All love to M—, Mrs. C—, to Dear J.B.— , and to you, Dear Joe, Pranâms.
YOUR HIGHNESS —
Very glad to learn that you and the Coomar [the Royal Prince] are enjoying good health. As for me, my heart has become very weak. Change, I do not think, will do me any good, as for the last 14 years I do not remember to have stopped at one place for three months at a stretch. On the other hand, if by some chance I can live for months in one place, I hope it will do me good. I do not mind this, however; I feel that my work in this life is done. Through good and evil, pain and pleasure, my life-boat has been dragged on. The one great lesson I was taught is that life is misery, nothing but misery.
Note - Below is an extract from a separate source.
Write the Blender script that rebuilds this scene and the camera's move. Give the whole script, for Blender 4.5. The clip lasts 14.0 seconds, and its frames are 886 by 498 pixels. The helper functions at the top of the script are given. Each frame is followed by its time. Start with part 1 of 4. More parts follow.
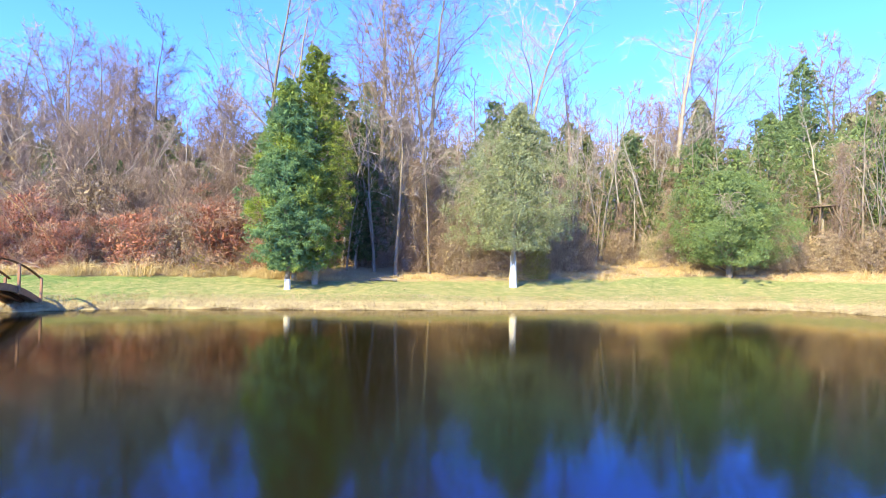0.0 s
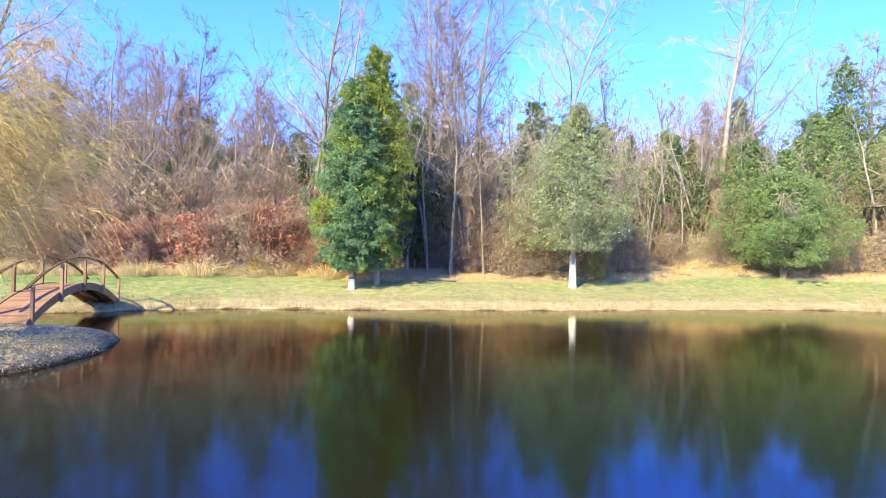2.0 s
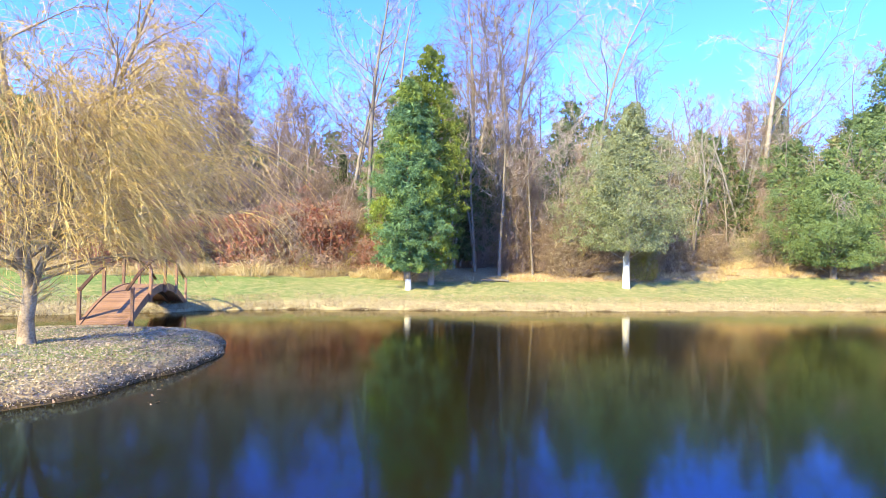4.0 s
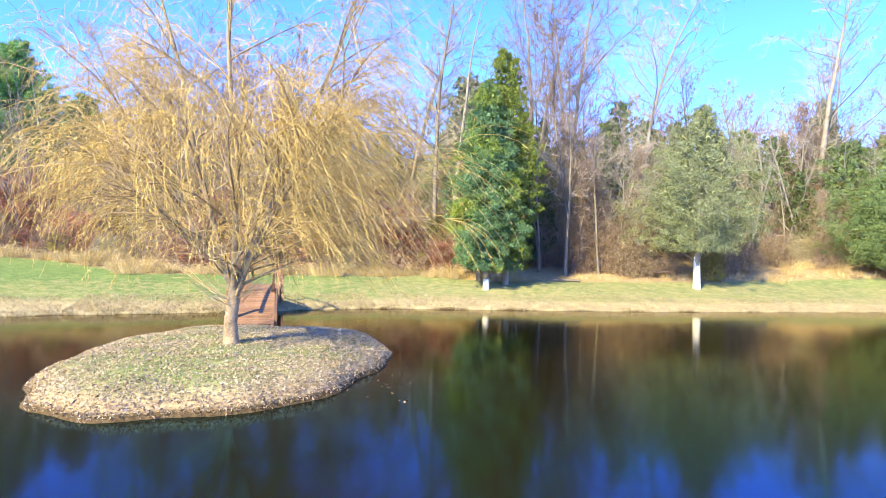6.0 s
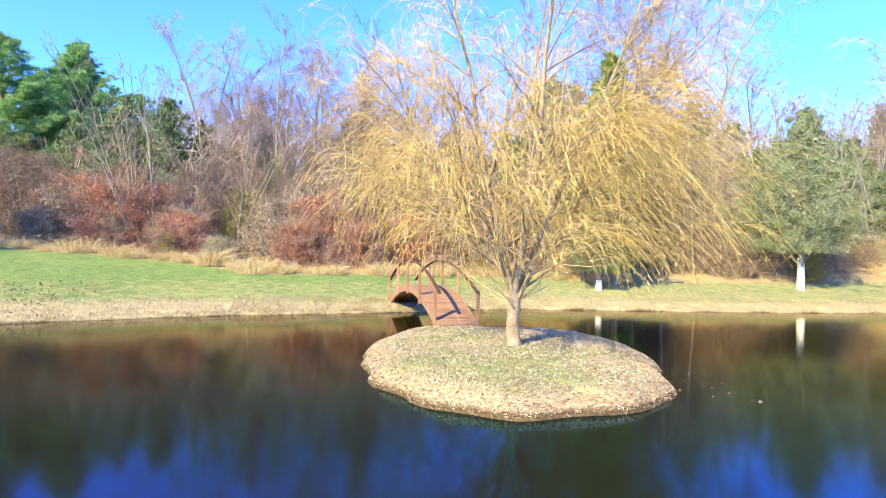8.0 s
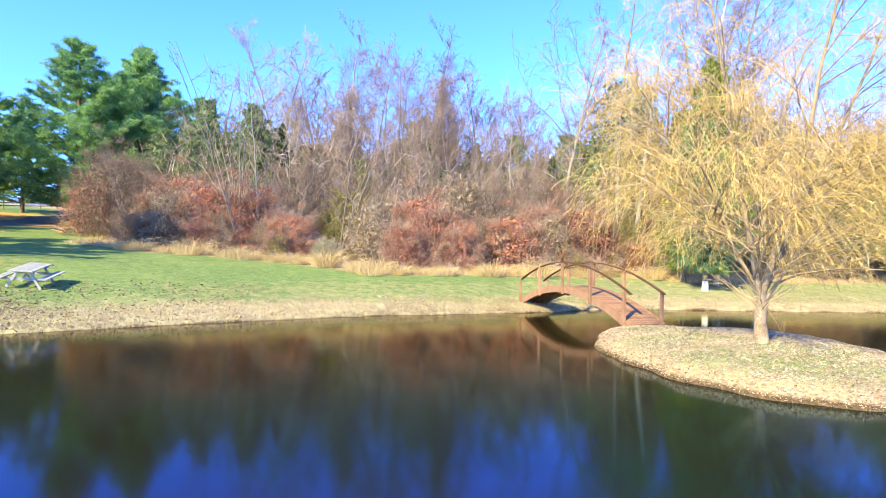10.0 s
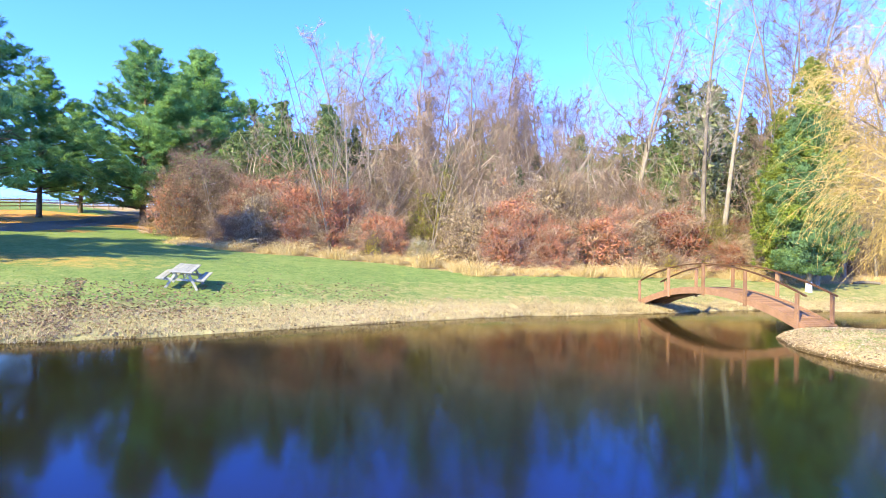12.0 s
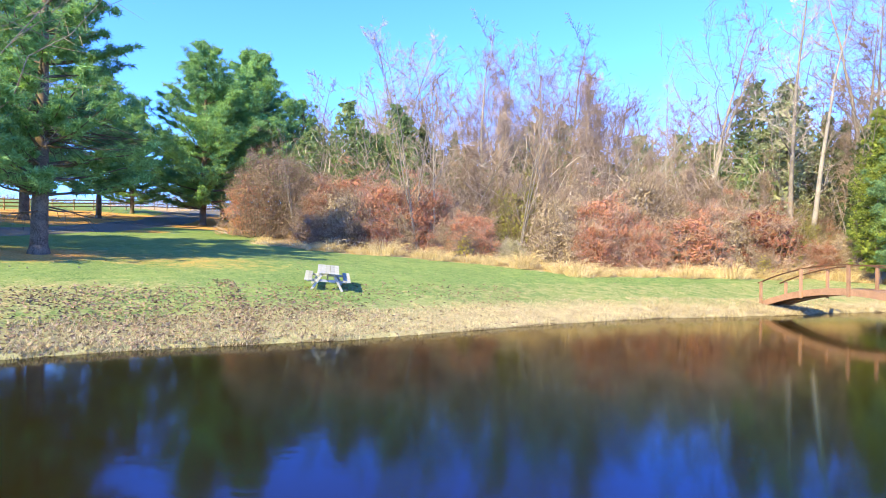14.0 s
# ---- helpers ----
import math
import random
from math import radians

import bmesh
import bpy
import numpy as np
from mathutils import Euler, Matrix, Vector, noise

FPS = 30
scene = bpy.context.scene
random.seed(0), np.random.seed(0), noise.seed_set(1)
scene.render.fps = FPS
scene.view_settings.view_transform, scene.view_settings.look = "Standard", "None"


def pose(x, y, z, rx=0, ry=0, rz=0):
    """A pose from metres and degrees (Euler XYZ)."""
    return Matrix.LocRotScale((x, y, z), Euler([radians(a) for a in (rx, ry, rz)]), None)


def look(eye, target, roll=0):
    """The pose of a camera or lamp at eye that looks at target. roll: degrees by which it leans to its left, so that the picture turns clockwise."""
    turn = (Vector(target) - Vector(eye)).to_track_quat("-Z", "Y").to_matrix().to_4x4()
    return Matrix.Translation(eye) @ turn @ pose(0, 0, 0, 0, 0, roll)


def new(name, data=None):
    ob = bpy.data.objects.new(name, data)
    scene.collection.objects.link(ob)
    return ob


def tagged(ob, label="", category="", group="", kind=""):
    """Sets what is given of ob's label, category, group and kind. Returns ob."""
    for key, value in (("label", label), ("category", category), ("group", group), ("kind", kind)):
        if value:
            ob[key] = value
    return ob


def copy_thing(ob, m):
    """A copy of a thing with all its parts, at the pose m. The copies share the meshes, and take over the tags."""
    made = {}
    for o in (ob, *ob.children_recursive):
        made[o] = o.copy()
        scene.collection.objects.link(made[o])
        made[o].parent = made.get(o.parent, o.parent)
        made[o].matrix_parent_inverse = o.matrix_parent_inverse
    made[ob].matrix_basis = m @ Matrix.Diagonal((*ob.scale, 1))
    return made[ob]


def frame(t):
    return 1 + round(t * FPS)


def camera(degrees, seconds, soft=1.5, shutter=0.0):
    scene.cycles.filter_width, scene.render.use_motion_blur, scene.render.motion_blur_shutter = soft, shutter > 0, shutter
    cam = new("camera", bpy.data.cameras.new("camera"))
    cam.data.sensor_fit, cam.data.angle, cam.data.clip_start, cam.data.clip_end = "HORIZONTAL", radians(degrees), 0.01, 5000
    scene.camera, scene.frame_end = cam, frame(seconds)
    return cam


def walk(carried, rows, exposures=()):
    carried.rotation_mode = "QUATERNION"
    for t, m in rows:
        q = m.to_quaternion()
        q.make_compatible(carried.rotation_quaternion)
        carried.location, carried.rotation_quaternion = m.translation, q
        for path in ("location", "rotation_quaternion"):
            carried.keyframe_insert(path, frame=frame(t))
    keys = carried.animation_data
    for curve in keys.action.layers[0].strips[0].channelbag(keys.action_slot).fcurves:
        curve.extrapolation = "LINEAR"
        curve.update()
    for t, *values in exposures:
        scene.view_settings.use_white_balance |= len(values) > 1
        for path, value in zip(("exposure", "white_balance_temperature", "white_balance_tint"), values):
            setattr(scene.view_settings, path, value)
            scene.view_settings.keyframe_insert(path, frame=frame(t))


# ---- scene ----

Mother knows what is best. Each one of us is in the hands of Karma — it works out itself, and no nay. There is only one element in life which is worth having at any cost — and it is love. Love immense and infinite, broad as the sky and deep as the ocean. This is the one great gain in life. Blessed is he who gets it.
Ever yours in the Lord,
To Swami Turiyananda
(Translated from Bengali)
I am glad to hear that your leg is all right and that you are doing splendid work. My body is going on all right. The thing is, I fall ill when I take too much precaution. I am cooking, eating whatever comes, working day and night, and I am all right and sleeping soundly!
I am going over to New York within a month. Has Sarada’s magazine gone out of circulation? I am not getting it any longer. Awakened also has gone to sleep, I think. They are not sending it to me any more. Let that go. There is an outbreak of plague in our country; who knows who is alive and who is dead! Well, a letter from Achu has come today. He had hidden himself in the town of Ramgarh in Sikar State. Someone told him that Vivekananda was dead; so he has written to me! I am sending him a reply.
All well here. Hope this finds you and all others well.